* [Records for processing]:
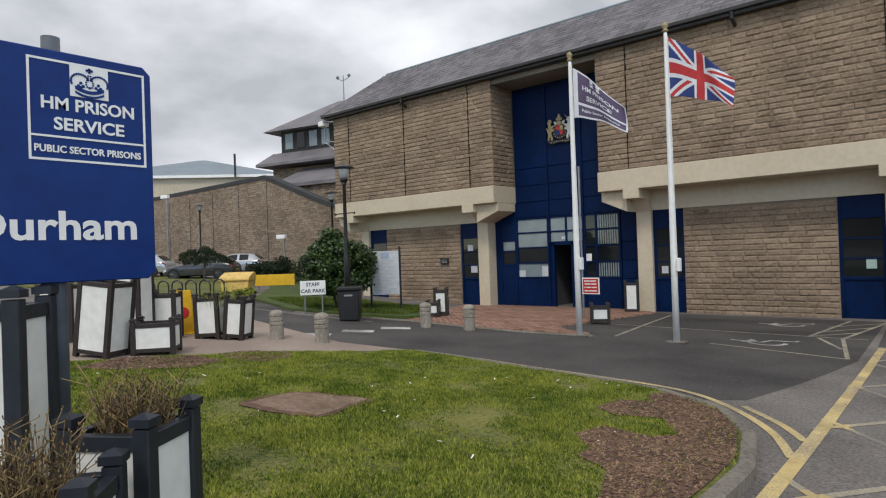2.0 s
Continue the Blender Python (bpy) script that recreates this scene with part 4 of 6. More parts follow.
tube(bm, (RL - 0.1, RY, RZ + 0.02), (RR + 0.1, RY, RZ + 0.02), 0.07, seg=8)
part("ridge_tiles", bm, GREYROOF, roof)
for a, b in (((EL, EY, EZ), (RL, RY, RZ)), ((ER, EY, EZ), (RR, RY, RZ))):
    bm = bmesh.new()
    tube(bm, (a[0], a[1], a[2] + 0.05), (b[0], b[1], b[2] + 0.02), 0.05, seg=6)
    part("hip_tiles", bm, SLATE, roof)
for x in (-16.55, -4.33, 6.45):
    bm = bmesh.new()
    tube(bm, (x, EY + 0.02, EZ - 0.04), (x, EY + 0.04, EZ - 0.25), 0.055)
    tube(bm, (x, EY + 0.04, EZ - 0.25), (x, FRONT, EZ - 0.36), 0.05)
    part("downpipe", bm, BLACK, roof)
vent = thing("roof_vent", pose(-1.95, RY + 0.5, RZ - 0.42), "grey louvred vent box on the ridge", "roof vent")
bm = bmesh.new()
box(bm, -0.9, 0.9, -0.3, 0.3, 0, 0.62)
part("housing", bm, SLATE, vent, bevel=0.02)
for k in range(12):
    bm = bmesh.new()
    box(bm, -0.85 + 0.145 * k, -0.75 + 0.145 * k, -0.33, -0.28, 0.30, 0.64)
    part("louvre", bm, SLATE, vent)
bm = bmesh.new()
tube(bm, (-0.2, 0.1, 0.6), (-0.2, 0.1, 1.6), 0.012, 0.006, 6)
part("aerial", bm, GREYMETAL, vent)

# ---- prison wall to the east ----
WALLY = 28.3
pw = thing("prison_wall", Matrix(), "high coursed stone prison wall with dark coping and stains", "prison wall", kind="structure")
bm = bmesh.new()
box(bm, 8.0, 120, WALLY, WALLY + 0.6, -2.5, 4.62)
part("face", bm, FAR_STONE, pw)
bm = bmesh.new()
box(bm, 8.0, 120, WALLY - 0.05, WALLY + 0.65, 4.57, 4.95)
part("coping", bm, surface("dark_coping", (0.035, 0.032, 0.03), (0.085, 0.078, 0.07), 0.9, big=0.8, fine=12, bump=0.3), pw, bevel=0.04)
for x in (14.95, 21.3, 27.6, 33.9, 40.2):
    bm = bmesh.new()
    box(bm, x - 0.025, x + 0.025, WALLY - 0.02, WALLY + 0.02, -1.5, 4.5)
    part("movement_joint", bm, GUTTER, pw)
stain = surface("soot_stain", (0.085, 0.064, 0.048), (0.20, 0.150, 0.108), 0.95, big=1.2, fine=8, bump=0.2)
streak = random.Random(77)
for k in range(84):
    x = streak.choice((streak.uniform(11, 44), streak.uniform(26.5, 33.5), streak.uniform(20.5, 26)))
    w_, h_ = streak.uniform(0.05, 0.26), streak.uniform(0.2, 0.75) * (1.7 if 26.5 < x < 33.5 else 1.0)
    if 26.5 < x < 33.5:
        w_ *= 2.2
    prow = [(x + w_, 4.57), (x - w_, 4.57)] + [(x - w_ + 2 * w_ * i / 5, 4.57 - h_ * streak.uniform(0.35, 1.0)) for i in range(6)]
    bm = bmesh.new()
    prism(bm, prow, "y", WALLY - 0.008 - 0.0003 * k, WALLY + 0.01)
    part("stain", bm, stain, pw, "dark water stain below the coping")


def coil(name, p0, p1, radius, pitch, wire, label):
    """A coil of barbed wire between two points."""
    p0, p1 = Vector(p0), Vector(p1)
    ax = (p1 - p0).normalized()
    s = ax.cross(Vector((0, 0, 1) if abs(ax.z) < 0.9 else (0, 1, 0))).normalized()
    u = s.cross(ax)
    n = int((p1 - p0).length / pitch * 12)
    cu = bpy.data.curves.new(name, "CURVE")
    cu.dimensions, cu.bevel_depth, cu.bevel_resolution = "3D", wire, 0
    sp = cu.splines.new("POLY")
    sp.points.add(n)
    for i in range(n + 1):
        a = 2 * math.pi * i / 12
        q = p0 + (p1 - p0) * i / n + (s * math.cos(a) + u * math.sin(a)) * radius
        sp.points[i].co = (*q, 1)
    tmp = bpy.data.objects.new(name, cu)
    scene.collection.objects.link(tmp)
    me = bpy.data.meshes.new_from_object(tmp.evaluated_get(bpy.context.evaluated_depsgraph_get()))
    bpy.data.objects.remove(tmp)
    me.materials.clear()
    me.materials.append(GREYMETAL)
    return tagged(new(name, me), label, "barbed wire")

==

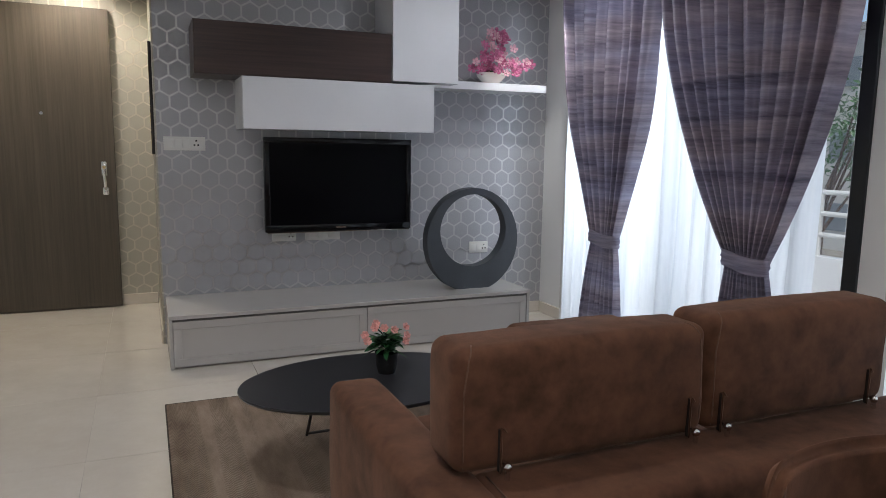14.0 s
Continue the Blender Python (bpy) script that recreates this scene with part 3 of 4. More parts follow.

* [The request]: Take the line that contains "6. More parts follow.", the line that contains "bm, GREYMETAL, vent)", and all lines between, and give them again exactly; include no other line.

* [Correct result]:
Continue the Blender Python (bpy) script that recreates this scene with part 4 of 6. More parts follow.
tube(bm, (RL - 0.1, RY, RZ + 0.02), (RR + 0.1, RY, RZ + 0.02), 0.07, seg=8)
part("ridge_tiles", bm, GREYROOF, roof)
for a, b in (((EL, EY, EZ), (RL, RY, RZ)), ((ER, EY, EZ), (RR, RY, RZ))):
    bm = bmesh.new()
    tube(bm, (a[0], a[1], a[2] + 0.05), (b[0], b[1], b[2] + 0.02), 0.05, seg=6)
    part("hip_tiles", bm, SLATE, roof)
for x in (-16.55, -4.33, 6.45):
    bm = bmesh.new()
    tube(bm, (x, EY + 0.02, EZ - 0.04), (x, EY + 0.04, EZ - 0.25), 0.055)
    tube(bm, (x, EY + 0.04, EZ - 0.25), (x, FRONT, EZ - 0.36), 0.05)
    part("downpipe", bm, BLACK, roof)
vent = thing("roof_vent", pose(-1.95, RY + 0.5, RZ - 0.42), "grey louvred vent box on the ridge", "roof vent")
bm = bmesh.new()
box(bm, -0.9, 0.9, -0.3, 0.3, 0, 0.62)
part("housing", bm, SLATE, vent, bevel=0.02)
for k in range(12):
    bm = bmesh.new()
    box(bm, -0.85 + 0.145 * k, -0.75 + 0.145 * k, -0.33, -0.28, 0.30, 0.64)
    part("louvre", bm, SLATE, vent)
bm = bmesh.new()
tube(bm, (-0.2, 0.1, 0.6), (-0.2, 0.1, 1.6), 0.012, 0.006, 6)
part("aerial", bm, GREYMETAL, vent)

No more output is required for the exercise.